L'artiste au xxie siècle a avant tout à assumer ces évolutions, ces positions fluctuantes avec et sans École, sans Académie, et à développer sa voie singulière de résistance à la simplification érigée en dogme par la société médiatique et à la passion de l'ignorance qui se trouve ainsi mise en scène.
Ce réel de l'Art s'orientera donc, me semble-t-il, vers telle ou telle modalité créatrice, au un par un, chacun pouvant se compter dans le bloc des résistants aux contraintes désymbolisantes du marché ou aux exigences d'un nouvel Ordre moral.
Les artistes, plus que jamais seuls devant les contraintes de leur désir de créer ainsi que de sa butée subjective et tenant à l'époque, ont ainsi à faire avec un réel qui « dépend peu d'eux mais qu'ils ont à affronter » selon l'expression de Leonardo Gorostiza.

M.S. : Pour en revenir à vos œuvres, vous choisissez souvent des textes poétiques. Pouvez-vous nous dire comment vous les choisissez et pourquoi sont-ils la matière des Traces dans vos tableaux ?

M.SO. : Ces fragments de poèmes intégrés à ma peinture ne font l'objet d'aucun choix, conscient en tout cas.
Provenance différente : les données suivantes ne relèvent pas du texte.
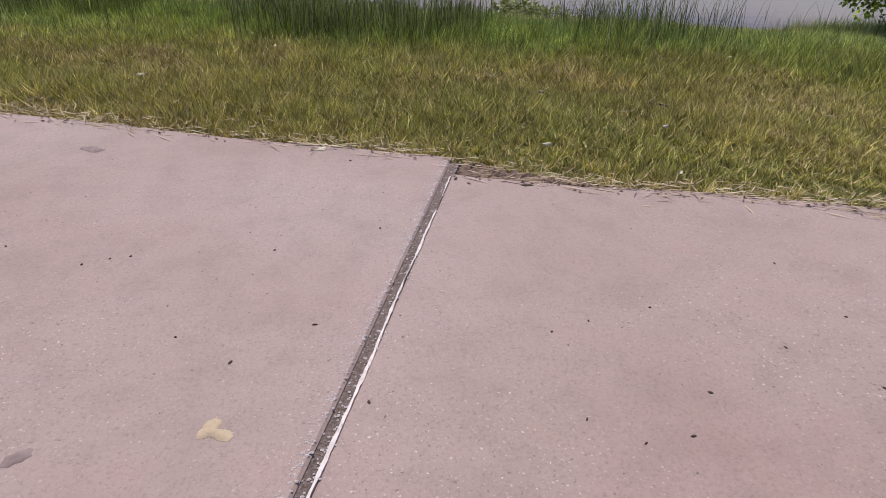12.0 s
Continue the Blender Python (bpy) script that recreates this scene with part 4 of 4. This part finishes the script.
blotch("stain", -0.704, 0.421, 0.013, 0.011, 30, STAIN, "dark grey stain on the concrete", "stain", 1, thick=0.0008)
blotch("stain", -1.03, 1.274, 0.024, 0.017, -10, STAIN, "dark grey stain on the concrete", "stain", 2, thick=0.0008)
blotch("stain", -1.694, 1.234, 0.020, 0.014, 0, STAIN, "dark grey stain on the concrete", "stain", 3, thick=0.0008)
blotch("bird_dropping", -0.509, 0.461, 0.017, 0.015, 20, YELLOW, "dried yellowish blot on the concrete", "stain", 4, thick=0.002, lobes=0.38)
blotch("pale_scrap", -0.527, 1.289, 0.016, 0.008, 10, PALE, "small white scrap at the footpath's edge", "scrap", 5, thick=0.002, curl=0.001)
blotch("withered_leaf", -0.087, 1.112, 0.012, 0.004, -8, BROWNLEAF, "narrow dark withered leaf on the concrete", "leaf", 6, thick=0.003)
for k, (x, y) in enumerate([(-0.43, 0.654), (-0.755, 0.827), (-0.785, 0.819), (-0.821, 0.801), (-0.61, 0.624), (-0.53, 0.851), (-0.523, 0.575), (0.28, 0.826), (0.2, 0.615), (0.069, 0.529), (-0.106, 0.644), (-0.051, 0.669), (0.287, 0.539), (0.318, 0.684), (0.044, 0.702), (-0.454, 1.226), (-0.364, 0.929), (-0.971, 0.854), (0.025, 0.46), (-0.031, 0.449), (-0.089, 0.484), (-0.341, 0.508)]):
    blotch("pebble", x, y, 0.0034 if k % 3 == 0 else 0.0022, 0.0019 if k % 3 == 0 else 0.0014, 40 * k, CRUMB, "tiny dark crumb on the concrete", "grit", 20 + k, thick=0.0013)


def grit():
    rng = np.random.default_rng(18)
    bm = bmesh.new()
    for _ in range(900):
        s, v = rng.uniform(-2.5, 1.7), rng.uniform(0.1, 1.5)
        p = Vector(path_point(s, v))
        r = rng.uniform(0.0006, 0.0018)
        vs = [bm.verts.new(p + Vector((r * math.cos(a) * rng.uniform(0.7, 1.4), r * math.sin(a), 0.0002))) for a in (0, 1.26, 2.5, 3.77, 5.0)]
        t = bm.verts.new(p + Vector((0, 0, r)))
        for i in range(5):
            bm.faces.new((vs[i], vs[(i + 1) % 5], t))
    tagged(part("grit", bm, PEBBLE), "fine grit scattered on the concrete", "grit", kind="stuff")
    bm = bmesh.new()
    for _ in range(1800):
        s = -0.008 - abs(rng.normal(0, 0.015)) if rng.random() < 0.7 else rng.normal(0.005, 0.008)
        v = rng.uniform(0.02, 1.6)
        p = Vector(path_point(s, v, -0.004 if -0.006 < s < 0.012 else 0))
        r = rng.uniform(0.0006, 0.0022) * (0.6 if abs(s) > 0.02 else 1)
        vs = [bm.verts.new(p + Vector((r * math.cos(a) * rng.uniform(0.7, 1.4), r * math.sin(a), 0.0002))) for a in (0, 1.26, 2.5, 3.77, 5.0)]
        t = bm.verts.new(p + Vector((0, 0, r)))
        for i in range(5):
            bm.faces.new((vs[i], vs[(i + 1) % 5], t))
    tagged(part("concrete_crumbs", bm, SEALANT), "pale crumbs of concrete along the joint", "grit", kind="stuff")


grit()
for k, (x, y, rx, ry, m, what) in enumerate([
    (0.98, 2.57, 0.030, 0.016, PALE, "pale dry leaf lying in the grass"), (-1.056, 2.704, 0.018, 0.012, PALE, "pale dry leaf lying in the grass"), (-0.896, 2.435, 0.018, 0.010, PALE, "pale dry leaf lying in the grass"),
    (-1.666, 1.958, 0.020, 0.017, GREYBIT, "crumpled grey scrap lying in the grass"), (-1.173, 1.892, 0.026, 0.008, PALE, "bleached leaf lying in the grass"), (0.86, 2.46, 0.014, 0.009, PALE, "pale dry leaf lying in the grass"),
    (0.365, 1.697, 0.022, 0.006, BROWNLEAF, "withered brown leaf lying in the grass"), (-0.018, 1.323, 0.014, 0.008, PALE, "pale dry leaf at the grass edge"), (0.239, 1.167, 0.010, 0.007, PALE, "pale dry leaf at the grass edge"),
    (-2.07, 2.163, 0.012, 0.008, PALE, "pale dry leaf lying in the grass"), (0.036, 1.809, 0.012, 0.010, BROWNLEAF, "withered brown leaf lying in the grass"), (1.46, 3.75, 0.022, 0.012, PALE, "pale dry leaf lying in the grass"),
    (-2.62, 2.70, 0.02, 0.012, PALE, "pale dry leaf lying in the grass"), (1.9, 4.1, 0.022, 0.014, PALE, "pale dry leaf lying in the grass"), (0.297, 1.467, 0.012, 0.007, PALE, "pale dry leaf lying in the grass")]):
    blotch("fallen_leaf", x, y, 0.7 * rx, 0.7 * ry, 53 * k, m, what, "leaf", 50 + k, z=float(land(x, y)) + 0.03, thick=0.004, curl=0.004)


driftwood("straw_stalk", (-0.609, 1.327, 0), (-0.48, 1.299, 0), 0.0022, STRAWSTALK, "long pale straw lying across the footpath's edge", 21, "straw")
driftwood("straw_stalk", (-0.589, 1.313, 0), (-0.49, 1.306, 0), 0.0018, STRAWSTALK, "long pale straw lying across the footpath's edge", 22, "straw")
driftwood("leaf_stalk", (-0.14, 1.132, 0), (-0.095, 1.115, 0), 0.0007, DARKWOOD, "thin dark leaf stalk on the concrete", 23, "stalk")


# ---- float ----
def pontoon():
    """A long low float with a blunt rounded end, seen as an olive slab on the water."""
    thing = empty("pontoon_float", 0, 0, 0, "olive-green flat float lying on the water", "float")
    bm = bmesh.new()
    bmesh.ops.create_cube(bm, size=1, matrix=Matrix.Translation((2.4, 0, 0.0)) @ Matrix.Diagonal((4.8, 0.95, 0.07, 1)))
    bmesh.ops.bevel(bm, geom=[e for e in bm.edges if abs((e.verts[0].co - e.verts[1].co).z) > 0.05], offset=0.16, segments=5, affect="EDGES")
    bmesh.ops.bevel(bm, geom=[e for e in bm.edges if abs(e.verts[0].co.z - e.verts[1].co.z) < 0.01], offset=0.025, segments=2, affect="EDGES")
    part("hull", bm, HULL, thing)
    thing.matrix_world = pose(-11.60, 14.96, 0.0, 0, 0, 125.5)


pontoon()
La plupart des textes, et en particulier ceux de Mallarmé, sont de fidèles compagnons de route, je les porte comme des parties de moi-même, ils s'imposent dans ma vie comme des airs dans la tête. C'est le cas au quotidien et donc singulièrement quand je peins.
Picasso disait : « Si on sait exactement ce qu'on va faire, à quoi bon le faire ? » Quand je me mets au travail, je ne sais pas exactement ce que je vais peindre et c'est au cours du processus de découverte du tableau en train de se faire qu'une phrase, un fragment de poésie s'installe entre la peinture et moi. Je les inscris, alors, à la fin, Traces de leur passage dans ma vie d'artiste, sans que l'on puisse dans leur calligraphie les reconnaître ; ils restent ainsi Traces de l'intime.

M.S. : Vous parlez de « nuage de couleur » et non de leur matière qui pourtant, par sa texture épaisse et la prédominance des couleurs primaires, est très appuyée, notamment dans la série Brise Marine. Pourriez-vous nous en dire plus ?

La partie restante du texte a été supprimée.